Andy told me I was awesome after 2 lemon ice tea and my stories from Korea to Burma to Nepal. The truth is I can make friend everywhere I go :D. I met captain Oskar from Lund in Chitwan. He has spent 2 years sailing from Canada to Sydney and he was making his last destination before heading home for his birthday, which was accidentally Sweden National Day. I met Lamont, an IT guy from US Embassy in Kathmandu who does have created a very nice “Lamont special” *It’s a cocktail*. I met Swee and Sunjoo in Pokhara where we shared a dorm and suffered the worst hotel manager in the world. Swee is from Malaysia, just did Everest Base Camp. She is a professional traveller and she hates Singapore.
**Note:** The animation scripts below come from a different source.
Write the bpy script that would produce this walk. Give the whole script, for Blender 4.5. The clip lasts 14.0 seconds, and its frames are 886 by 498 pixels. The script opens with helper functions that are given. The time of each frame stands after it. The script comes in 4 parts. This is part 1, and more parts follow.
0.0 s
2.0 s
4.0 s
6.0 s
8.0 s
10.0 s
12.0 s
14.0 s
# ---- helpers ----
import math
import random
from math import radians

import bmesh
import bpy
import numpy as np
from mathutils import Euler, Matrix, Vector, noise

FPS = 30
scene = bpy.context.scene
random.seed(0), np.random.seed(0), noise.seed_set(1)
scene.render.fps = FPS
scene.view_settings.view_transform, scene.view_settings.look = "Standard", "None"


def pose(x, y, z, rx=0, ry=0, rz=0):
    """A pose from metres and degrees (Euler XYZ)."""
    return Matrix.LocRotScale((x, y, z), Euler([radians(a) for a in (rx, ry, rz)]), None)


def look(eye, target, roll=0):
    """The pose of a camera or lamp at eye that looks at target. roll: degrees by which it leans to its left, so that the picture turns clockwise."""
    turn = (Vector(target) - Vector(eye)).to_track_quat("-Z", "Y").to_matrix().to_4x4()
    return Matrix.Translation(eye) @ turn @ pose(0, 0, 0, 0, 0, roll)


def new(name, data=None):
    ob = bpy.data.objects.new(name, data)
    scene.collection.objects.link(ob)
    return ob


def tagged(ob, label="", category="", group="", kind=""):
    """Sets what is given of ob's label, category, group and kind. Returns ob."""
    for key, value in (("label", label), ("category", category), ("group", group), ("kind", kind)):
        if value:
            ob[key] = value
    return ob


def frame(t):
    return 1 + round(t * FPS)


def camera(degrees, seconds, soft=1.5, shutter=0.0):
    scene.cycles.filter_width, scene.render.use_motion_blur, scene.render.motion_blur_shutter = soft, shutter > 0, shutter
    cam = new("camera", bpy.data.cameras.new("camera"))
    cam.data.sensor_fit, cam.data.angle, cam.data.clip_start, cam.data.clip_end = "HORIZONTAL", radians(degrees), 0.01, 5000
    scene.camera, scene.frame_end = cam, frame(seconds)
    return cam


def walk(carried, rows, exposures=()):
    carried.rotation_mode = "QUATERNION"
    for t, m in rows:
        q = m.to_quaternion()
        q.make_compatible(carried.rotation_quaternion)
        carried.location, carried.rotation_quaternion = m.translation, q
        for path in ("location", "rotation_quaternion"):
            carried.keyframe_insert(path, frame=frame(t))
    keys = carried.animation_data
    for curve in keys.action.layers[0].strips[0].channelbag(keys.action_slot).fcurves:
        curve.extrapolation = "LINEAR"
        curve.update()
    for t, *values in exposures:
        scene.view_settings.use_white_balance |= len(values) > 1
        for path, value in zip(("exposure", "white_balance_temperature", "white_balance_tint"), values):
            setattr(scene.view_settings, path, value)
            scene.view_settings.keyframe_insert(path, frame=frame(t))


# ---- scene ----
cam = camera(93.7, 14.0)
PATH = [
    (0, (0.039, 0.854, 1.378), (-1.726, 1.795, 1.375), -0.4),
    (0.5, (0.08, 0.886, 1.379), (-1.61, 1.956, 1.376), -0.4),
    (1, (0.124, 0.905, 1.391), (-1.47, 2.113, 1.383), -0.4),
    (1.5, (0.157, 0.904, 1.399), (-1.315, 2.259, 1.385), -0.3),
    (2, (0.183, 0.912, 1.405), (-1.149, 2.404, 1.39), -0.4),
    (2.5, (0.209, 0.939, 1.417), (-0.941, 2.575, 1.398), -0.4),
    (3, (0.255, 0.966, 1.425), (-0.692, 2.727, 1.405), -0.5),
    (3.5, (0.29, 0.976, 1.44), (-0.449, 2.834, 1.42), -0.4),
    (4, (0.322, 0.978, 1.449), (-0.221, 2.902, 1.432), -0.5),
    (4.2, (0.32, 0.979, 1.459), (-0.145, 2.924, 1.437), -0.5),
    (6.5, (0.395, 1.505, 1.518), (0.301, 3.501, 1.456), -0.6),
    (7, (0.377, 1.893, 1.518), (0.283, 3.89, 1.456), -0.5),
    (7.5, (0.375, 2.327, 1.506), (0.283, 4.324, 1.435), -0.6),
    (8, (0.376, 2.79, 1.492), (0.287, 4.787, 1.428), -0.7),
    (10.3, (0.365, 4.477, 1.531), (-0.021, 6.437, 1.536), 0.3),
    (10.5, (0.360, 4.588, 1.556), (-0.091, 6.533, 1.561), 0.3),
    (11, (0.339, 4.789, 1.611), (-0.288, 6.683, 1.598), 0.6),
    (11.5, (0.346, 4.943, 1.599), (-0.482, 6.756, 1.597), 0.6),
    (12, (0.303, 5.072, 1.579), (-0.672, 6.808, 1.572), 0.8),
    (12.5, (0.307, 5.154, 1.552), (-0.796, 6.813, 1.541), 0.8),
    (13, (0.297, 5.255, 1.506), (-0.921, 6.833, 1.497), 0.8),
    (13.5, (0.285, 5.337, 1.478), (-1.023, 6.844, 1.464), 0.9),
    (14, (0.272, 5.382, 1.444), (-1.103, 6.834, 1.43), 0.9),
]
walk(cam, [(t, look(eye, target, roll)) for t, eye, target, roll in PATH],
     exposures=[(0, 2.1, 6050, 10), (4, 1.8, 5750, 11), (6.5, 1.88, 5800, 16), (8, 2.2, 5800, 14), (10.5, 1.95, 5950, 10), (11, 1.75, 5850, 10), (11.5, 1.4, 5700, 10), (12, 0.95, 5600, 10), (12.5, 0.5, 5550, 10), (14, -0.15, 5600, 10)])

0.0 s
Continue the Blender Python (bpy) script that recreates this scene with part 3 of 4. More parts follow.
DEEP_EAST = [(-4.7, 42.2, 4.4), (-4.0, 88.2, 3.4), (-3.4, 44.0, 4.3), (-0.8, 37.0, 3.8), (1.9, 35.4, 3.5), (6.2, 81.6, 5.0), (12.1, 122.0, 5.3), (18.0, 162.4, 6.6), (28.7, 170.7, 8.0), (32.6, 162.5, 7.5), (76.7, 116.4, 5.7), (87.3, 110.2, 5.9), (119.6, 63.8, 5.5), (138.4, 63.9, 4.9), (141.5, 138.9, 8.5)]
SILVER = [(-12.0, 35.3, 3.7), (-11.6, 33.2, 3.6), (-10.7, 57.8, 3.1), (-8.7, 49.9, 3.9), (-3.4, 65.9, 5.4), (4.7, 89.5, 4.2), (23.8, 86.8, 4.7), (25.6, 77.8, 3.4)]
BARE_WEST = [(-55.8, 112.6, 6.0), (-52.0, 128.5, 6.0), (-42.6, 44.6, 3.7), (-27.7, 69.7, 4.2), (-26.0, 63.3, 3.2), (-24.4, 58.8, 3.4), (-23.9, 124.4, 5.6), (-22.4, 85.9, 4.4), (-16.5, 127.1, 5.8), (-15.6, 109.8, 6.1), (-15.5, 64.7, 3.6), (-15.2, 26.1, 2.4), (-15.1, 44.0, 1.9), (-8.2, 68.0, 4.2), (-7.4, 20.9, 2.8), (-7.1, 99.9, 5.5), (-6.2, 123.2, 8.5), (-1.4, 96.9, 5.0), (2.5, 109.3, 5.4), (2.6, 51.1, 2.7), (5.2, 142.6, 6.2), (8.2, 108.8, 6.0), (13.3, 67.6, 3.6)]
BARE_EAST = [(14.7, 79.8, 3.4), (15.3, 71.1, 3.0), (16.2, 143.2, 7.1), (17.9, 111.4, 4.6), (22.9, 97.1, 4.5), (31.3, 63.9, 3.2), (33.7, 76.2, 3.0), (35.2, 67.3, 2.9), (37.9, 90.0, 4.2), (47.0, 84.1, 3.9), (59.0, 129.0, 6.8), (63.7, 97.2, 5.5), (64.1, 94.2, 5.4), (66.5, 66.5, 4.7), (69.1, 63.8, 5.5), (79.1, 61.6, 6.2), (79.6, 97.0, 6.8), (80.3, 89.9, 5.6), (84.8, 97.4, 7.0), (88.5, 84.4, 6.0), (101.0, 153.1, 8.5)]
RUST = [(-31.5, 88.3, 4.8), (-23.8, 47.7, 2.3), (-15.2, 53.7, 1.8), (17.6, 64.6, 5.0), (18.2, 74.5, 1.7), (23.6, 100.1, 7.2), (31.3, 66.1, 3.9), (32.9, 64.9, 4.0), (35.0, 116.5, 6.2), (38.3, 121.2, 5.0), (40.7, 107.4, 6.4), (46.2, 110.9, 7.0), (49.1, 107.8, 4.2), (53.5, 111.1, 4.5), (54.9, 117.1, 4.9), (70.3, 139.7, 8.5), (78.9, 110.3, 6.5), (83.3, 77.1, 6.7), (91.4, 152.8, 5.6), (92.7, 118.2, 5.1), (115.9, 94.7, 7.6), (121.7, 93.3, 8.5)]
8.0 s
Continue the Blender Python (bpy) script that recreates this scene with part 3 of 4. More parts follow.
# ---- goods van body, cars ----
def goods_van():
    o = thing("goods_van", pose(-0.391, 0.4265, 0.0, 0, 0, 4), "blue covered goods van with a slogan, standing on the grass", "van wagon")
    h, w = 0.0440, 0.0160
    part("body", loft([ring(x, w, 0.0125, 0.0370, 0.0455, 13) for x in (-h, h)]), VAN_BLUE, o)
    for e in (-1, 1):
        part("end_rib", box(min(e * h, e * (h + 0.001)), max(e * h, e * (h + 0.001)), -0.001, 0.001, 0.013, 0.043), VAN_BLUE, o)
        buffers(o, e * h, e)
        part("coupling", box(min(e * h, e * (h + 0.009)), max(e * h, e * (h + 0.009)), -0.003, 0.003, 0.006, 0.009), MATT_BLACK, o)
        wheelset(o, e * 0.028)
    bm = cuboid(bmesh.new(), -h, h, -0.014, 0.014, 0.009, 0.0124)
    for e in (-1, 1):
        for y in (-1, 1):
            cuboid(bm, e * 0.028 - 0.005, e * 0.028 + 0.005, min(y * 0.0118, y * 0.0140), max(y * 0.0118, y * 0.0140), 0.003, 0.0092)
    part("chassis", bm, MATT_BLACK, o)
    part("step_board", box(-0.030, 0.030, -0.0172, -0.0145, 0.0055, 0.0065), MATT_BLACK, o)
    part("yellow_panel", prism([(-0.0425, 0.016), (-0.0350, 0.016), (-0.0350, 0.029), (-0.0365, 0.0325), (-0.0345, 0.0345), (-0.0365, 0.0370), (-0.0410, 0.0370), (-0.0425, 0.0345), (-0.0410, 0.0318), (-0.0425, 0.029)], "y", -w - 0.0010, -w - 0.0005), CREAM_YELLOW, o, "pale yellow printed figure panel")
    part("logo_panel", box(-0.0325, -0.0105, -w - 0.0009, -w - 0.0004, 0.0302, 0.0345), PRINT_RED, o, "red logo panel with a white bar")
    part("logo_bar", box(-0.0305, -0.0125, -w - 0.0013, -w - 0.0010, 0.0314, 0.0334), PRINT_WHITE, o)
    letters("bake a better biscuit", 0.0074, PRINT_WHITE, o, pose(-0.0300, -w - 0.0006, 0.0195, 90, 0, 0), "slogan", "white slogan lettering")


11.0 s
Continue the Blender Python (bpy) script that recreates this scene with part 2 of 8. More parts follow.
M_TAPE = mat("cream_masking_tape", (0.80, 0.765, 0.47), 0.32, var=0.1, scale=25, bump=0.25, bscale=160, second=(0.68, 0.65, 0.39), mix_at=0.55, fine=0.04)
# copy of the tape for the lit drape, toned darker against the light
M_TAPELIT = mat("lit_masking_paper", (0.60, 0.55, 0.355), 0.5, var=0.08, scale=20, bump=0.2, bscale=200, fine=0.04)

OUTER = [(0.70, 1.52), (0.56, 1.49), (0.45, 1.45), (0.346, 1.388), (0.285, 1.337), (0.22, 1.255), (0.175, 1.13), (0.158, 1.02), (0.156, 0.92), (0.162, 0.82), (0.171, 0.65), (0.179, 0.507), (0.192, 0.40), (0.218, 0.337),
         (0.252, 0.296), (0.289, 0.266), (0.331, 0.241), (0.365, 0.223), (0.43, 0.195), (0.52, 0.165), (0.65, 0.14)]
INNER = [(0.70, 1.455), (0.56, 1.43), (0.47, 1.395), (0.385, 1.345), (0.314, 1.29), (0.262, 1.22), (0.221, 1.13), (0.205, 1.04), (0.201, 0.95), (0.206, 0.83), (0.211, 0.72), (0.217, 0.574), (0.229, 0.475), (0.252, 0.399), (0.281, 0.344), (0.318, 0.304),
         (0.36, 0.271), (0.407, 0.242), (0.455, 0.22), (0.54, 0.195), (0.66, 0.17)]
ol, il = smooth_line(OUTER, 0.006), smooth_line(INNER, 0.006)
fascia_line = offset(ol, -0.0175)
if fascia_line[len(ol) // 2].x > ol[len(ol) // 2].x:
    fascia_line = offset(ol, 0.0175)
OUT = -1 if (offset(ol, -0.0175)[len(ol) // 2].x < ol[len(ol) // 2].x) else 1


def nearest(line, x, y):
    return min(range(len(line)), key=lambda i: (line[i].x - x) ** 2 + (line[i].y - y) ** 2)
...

Sunjoo is a Korean movie-maker but believe me she is nothing Korean, including her love for piercings and her “2 cigarettes per day. Only 2!”! I went out with Melanie, Freddy, Nard and Rachel in Pokhara. We went to watch a silent Champion League Final, yes silent because we couldn’t find the way to connect the TV to the speaker. It was funny! I met Manoz, a singer. And to my surprise, on my last night in Kathmandu and also at Lamont’s farewell party, I was introduced to a Lonely Planet blogger, Daniel the Lucifer. He did talk me into that kind of career and it sounded so free and so great!

Now you know everything, tell me your summer stories.